Daniel P. Berrange berrange at redhat.com
Tue May 31 09:39:41 UTC 2016

On Tue, May 24, 2016 at 01:59:17PM -0400, Sean Dague wrote:
> The team working on live migration testing started with an experimental
> job on Ubuntu 16.04 to try to be using the latest and greatest libvirt +
> qemu under the assumption that a set of issues we were seeing are
> solved. The short answer is, it doesn't look like this is going to work.
> We run tests on a bunch of different clouds. Those clouds expose
> different cpu flags to us. These are not standard things that map to
> "Haswell". It means live migration in the multinode cases can hit cpus
> with different flags. So we found the requirement was to come up with a
> least common denominator of cpu flags, which we call gate64, and push
> that into the libvirt cpu_map.xml in devstack, and set whenever we are
> in a multinode scenario.
> (https://github.com/openstack-dev/devstack/blob/master/tools/cpu_map_update.py)
>  Not ideal, but with libvirt 1.2.2 it works fine.
> It turns out it works fine because libvirt *actually* seems to take the
> data from cpu_map.xml and do a translation to what it believes qemu will
> understand.

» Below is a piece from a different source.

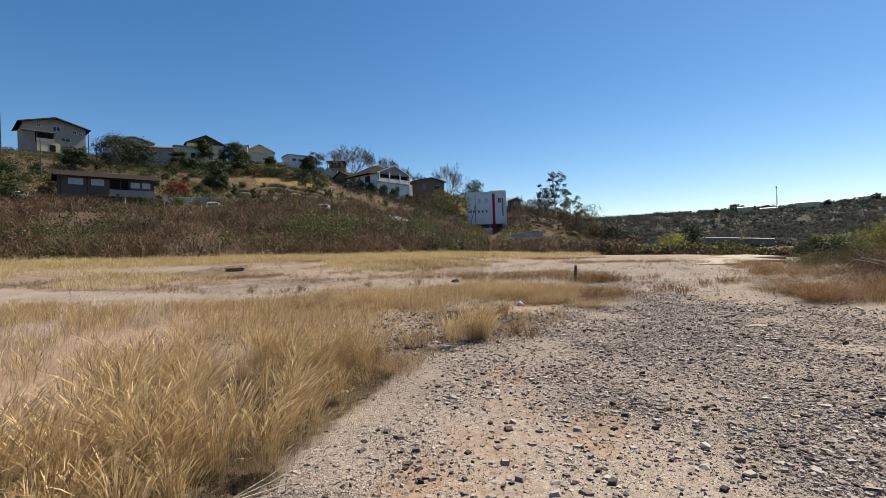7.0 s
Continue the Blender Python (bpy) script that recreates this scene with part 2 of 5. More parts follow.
def thing(name, m, label, category, group="", kind=""):
    ob = new(name)
    ob.empty_display_size = 0.2
    ob.matrix_basis = m
    return tagged(ob, label, category, group, kind)


def box(bm, x0, x1, y0, y1, z0, z1, bevel=0.0):
    r = bmesh.ops.create_cube(bm, size=1.0, matrix=Matrix.Translation(((x0 + x1) / 2, (y0 + y1) / 2, (z0 + z1) / 2)) @ Matrix.Diagonal((x1 - x0, y1 - y0, z1 - z0, 1)))
    if bevel:
        es = list({e for v in r["verts"] for e in v.link_edges})
        bmesh.ops.bevel(bm, geom=es, offset=bevel, segments=1, affect="EDGES")
    return bm


def boxes(*sizes, bevel=0.0):
    bm = bmesh.new()
    for s in sizes:
        box(bm, *s, bevel=bevel)
    return bm


def tube(bm, pts, radii, sides=6, cap=True):
    """A tapered tube along points."""
    rings = []
    for i, p in enumerate(pts):
        a, b = pts[max(i - 1, 0)], pts[min(i + 1, len(pts) - 1)]
        d = (Vector(b) - Vector(a)).normalized()
        u = d.orthogonal().normalized()
        w = d.cross(u)
        rings.append([bm.verts.new(Vector(p) + (u * math.cos(6.2832 * k / sides) + w * math.sin(6.2832 * k / sides)) * radii[i]) for k in range(sides)])
    for r, s in zip(rings, rings[1:]):
        for k in range(sides):
            bm.faces.new((r[k], r[(k + 1) % sides], s[(k + 1) % sides], s[k]))
    if cap:
        bm.faces.new(rings[-1])
        bm.faces.new(rings[0][::-1])
    return bm


# ---- the lie of the land ----
EYE = (0.07, 7.15, 1.454)
AZ = np.array([-80, -62, -50, -38, -28, -20, -12, -5, 1, 8, 22, 34, 42, 60.0])
RINGS = np.array([25, 60, 105, 165, 235, 400, 750.0])
LAND = np.array([
    [0.2, 0.2, 0.15, 0.1, 0.1, 0.05, 0, 0, 0, 0, 0, 0, 0.1, 0.1],
    [1.8, 1.7, 1.4, 1.3, 1.2, 1.0, 0.8, 0.5, 0.3, 0.2, -0.5, -0.3, 0.2, 0.3],
    [11, 11, 10.5, 10.5, 10.0, 7.0, 1.6, 1.2, 0.2, -1, -3, 0.5, 2.5, 3.5],
    [30, 30, 29.5, 29, 23.4, 17.0, 6.4, 7.5, 2.0, -2, -4, 5, 8.5, 9.5],
    [44, 44, 46, 47, 41, 33, 22, 19, 6.0, -2, -2, 12, 17, 21],
    [46, 46, 48, 50, 46, 36, 24, 15, 8, 4, 8, 22, 28, 30],
    [50, 50, 50, 50, 45, 42, 40, 42, 43, 44, 43, 48, 56, 58]])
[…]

On these systems apparently this turns into "-cpu
> Opteron_G1,-pse36"
> (http://logs.openstack.org/29/42529/24/check/gate-tempest-dsvm-multinode-full/5f504c5/logs/libvirt/qemu/instance-0000000b.txt.gz)
> At some point between libvirt 1.2.2 and 1.3.1, this changed. Now libvirt
> seems to be passing our cpu_model directly to qemu, and assumes that as
> a user you will be responsible for writing all the <feature/> stanzas to
> add/remove yourself. When libvirt sends 'gate64' to qemu, this explodes,
> as qemu has no idea what we are talking about.
> http://logs.openstack.org/34/319934/2/experimental/gate-tempest-dsvm-multinode-live-migration/b87d689/logs/screen-n-cpu.txt.gz#_2016-05-24_15_59_12_531
> Unlike libvirt, which has a text file (xml) that configures the cpus
> that could exist in the world, qemu builds this in statically at compile
> time:
> http://git.qemu.org/?p=qemu.git;a=blob;f=target-i386/cpu.c;h=895a386d3b7a94e363ca1bb98821d3251e70c0e0;hb=HEAD#l694
> So, the existing cpu_map.xml workaround for our testing situation will
> no longer work.
> So, we have a number of open questions:
> * Have our cloud providers standardized enough that we might get away
> without this custom cpu model? (Have some of them done it and only use
> those for multinode?)
> * Is there any way to get this feature back in libvirt to do the cpu
> computation?
> * Would we have to build a whole nova feature around setting libvirt xml
> <feature/> to be able to test live migration in our clouds?
> * Other options?
> * Do we give up and go herd goats?

Rather than try to define our own custom CPU models, we can probably
just use one of the standard CPU models and then explicitly tell
libvirt which flags to turn off in order to get compatibility with
our cloud environments.

This is not currently possible with Nova, since our nova.conf option
only allow us to specify a bare CPU model. We would have to extend
nova.conf to allow us to specify a list of CPU features to add or
remove. Libvirt should then correctly pass these changes through
to QEMU.